Dr. Xaver Ditz, Prof. Dr. Dr. h.c. Franz Wassermeyer
Rz. 152
Theorie des doppelten ordentlichen Geschäftsleiters. Unumstritten ist, dass einem tatsächlichen Fremdvergleich grundsätzlich Vorrang vor anderen Vergleichsverfahren einzuräumen ist. Ein tatsächlicher Fremdvergleich erweist sich allerdings immer dann als nicht durchführbar, wenn es an einer effektiven Vergleichsmöglichkeit am Markt zwischen unabhängigen Vertragspartnern fehlt. In diesem Fall besteht die Notwendigkeit, die Verrechnungspreisermittlung auf Basis eines hypothetischen Fremdvergleichs durchzuführen. Dem hypothetischen Fremdvergleich, dessen Ursprung in der Rspr. des BFH zur vGA liegt und durch den Gesetzgeber im Rahmen des UntStRefG 2008 in § 1 übernommen wurde, liegt die sog. "Theorie des doppelten ordentlichen Geschäftsleiters" zu Grunde. Danach ist ein Verrechnungspreis als angemessen anzusehen, wenn er für eine bestimmte Lieferungs- oder Leistungsbeziehung auch zwischen zwei ordentlichen und gewissenhaften Geschäftsleitern vereinbart worden wäre. Der Verrechnungspreisermittlung wird damit das Normverhalten zweier ordentlicher und gewissenhafter Geschäftsleiter zu Grunde gelegt. Die Sorgfalt eines ordentlichen und gewissenhaften Geschäftsleiters erfährt dadurch als objektivierender Bezugspunkt eine eigenständige Bedeutung, was letzten Endes auf eine Angemessenheitsprüfung nach betriebswirtschaftlichen Kriterien hinausläuft.
Rz. 153
Einigungsbereich.
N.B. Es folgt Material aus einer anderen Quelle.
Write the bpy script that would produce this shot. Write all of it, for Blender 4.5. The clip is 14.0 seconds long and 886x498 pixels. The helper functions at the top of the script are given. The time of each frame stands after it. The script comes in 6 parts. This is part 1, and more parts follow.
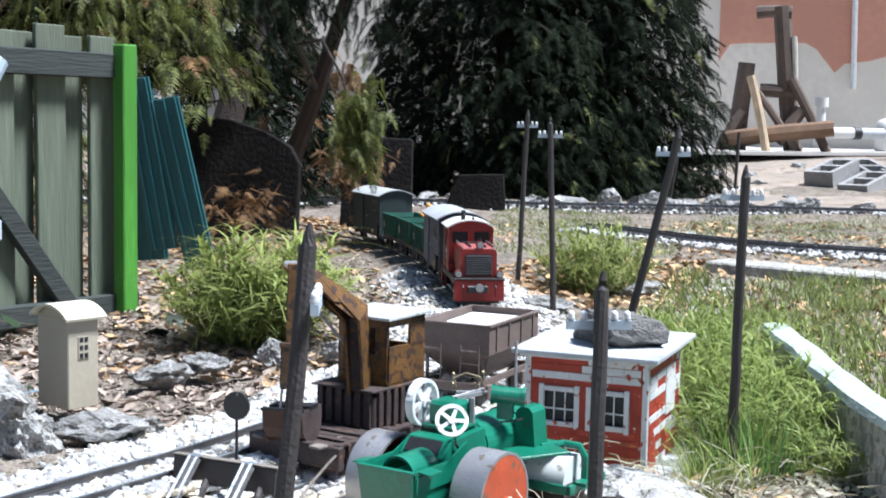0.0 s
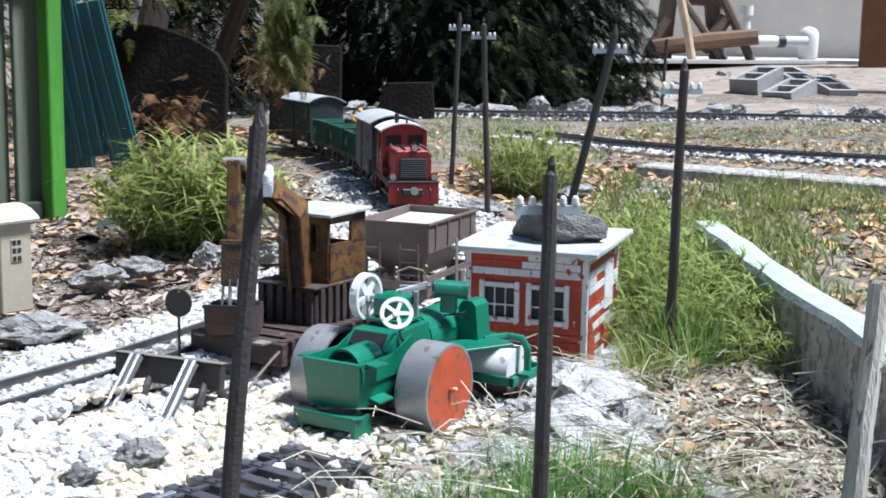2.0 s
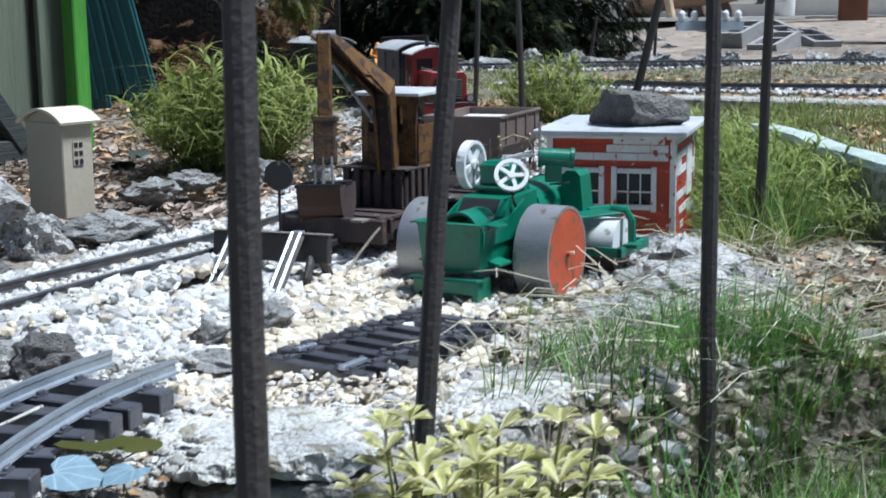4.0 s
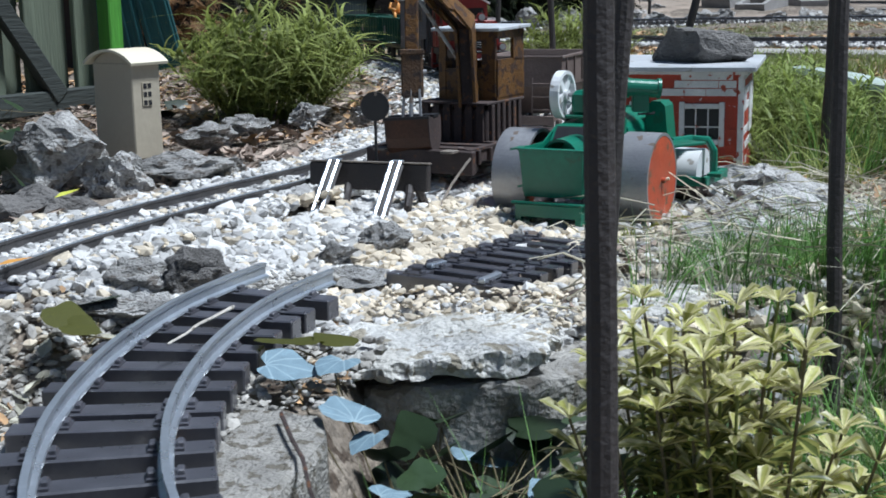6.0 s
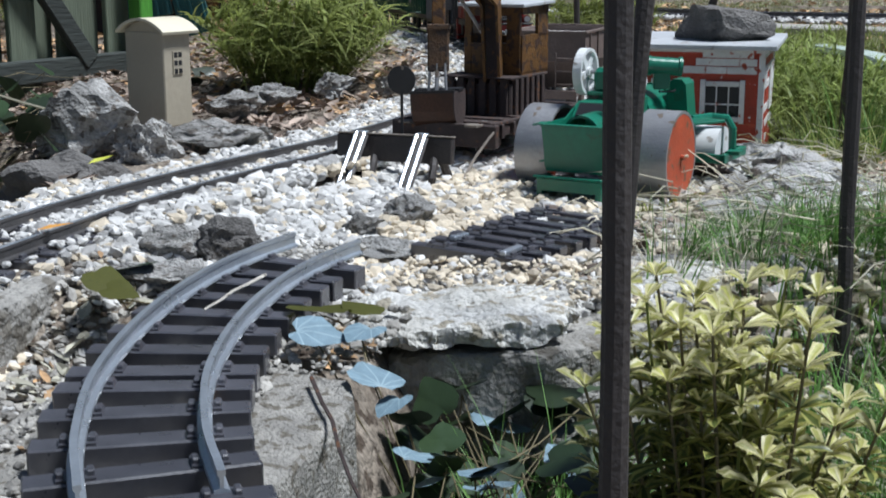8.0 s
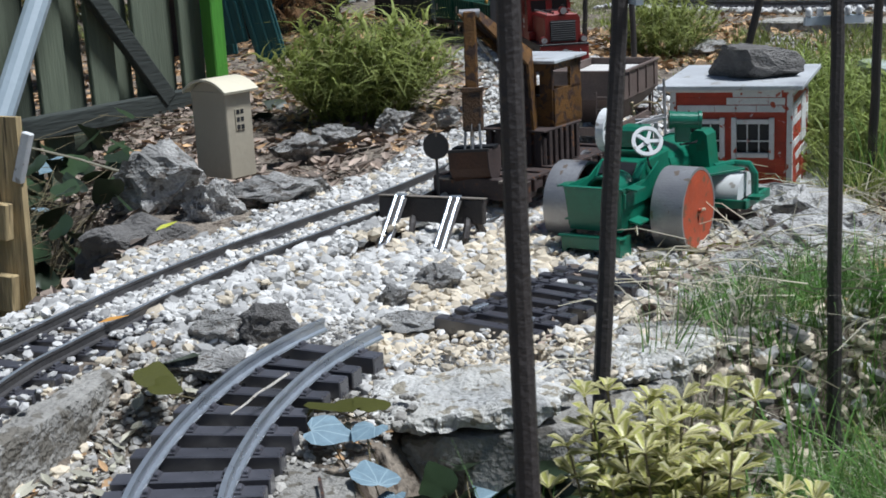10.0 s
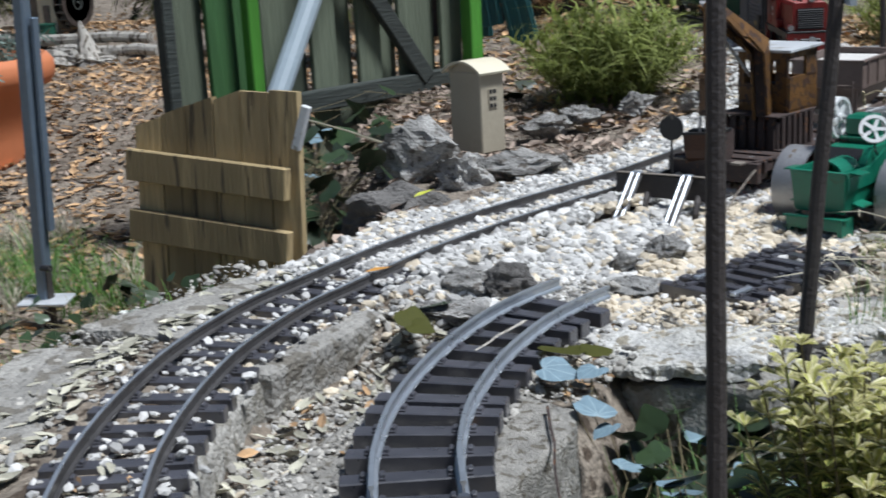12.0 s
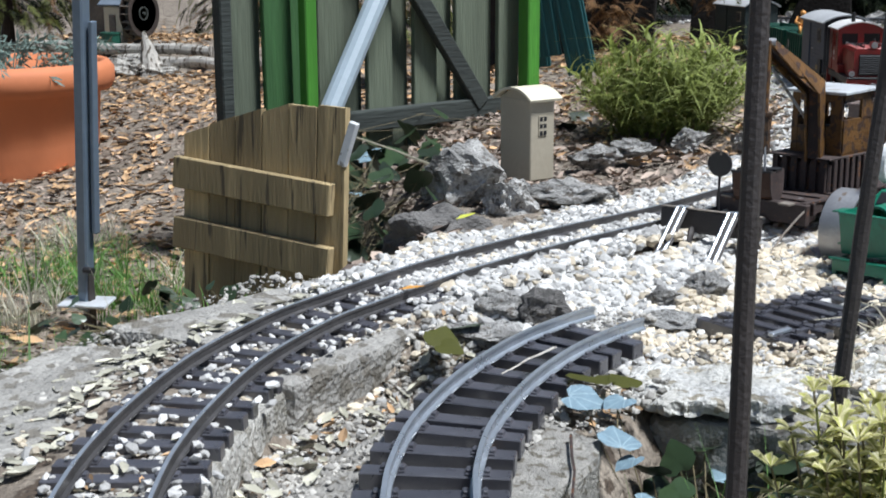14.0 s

Auch im Rahmen des hypothetischen Fremdvergleichs ist eine Bandbreitenbetrachtung in Form der Ermittlung eines sog. Einigungsbereichs durchzuführen. Der Einigungsbereich findet seine Untergrenze in dem Mindestpreis des liefernden oder leistenden Unternehmens und dem Höchstpreis des Lieferungs- oder Leistungsempfängers. Demnach müssen zur Bestimmung des Einigungsbereichs im Rahmen eines hypothetischen Fremdvergleichs die individuellen Preisgrenzen sowohl des leistenden als auch des empfangenden Unternehmens ermittelt werden. Zu der Frage, wie ein derart ermittelter Einigungsbereich zwischen den Vertragsparteien aufzuteilen ist, ordnet § 1 Abs. 3a Satz 6 an, dass der Mittelwert des Einigungsbereichs zugrunde zu legen ist, wenn der Steuerpflichtige nicht glaubhaft macht, dass ein anderer Wert innerhalb des Einigungsbereichs dem Fremdvergleichsgrundsatz entspricht. Eine solche hälftige Aufteilung des Einigungsbereichs ergibt sich auch aus den sog. Zinsurteilen des BFH sowie aus der Rspr. zur Aufteilung von Standortvorteilen bei einem Lohnfertiger.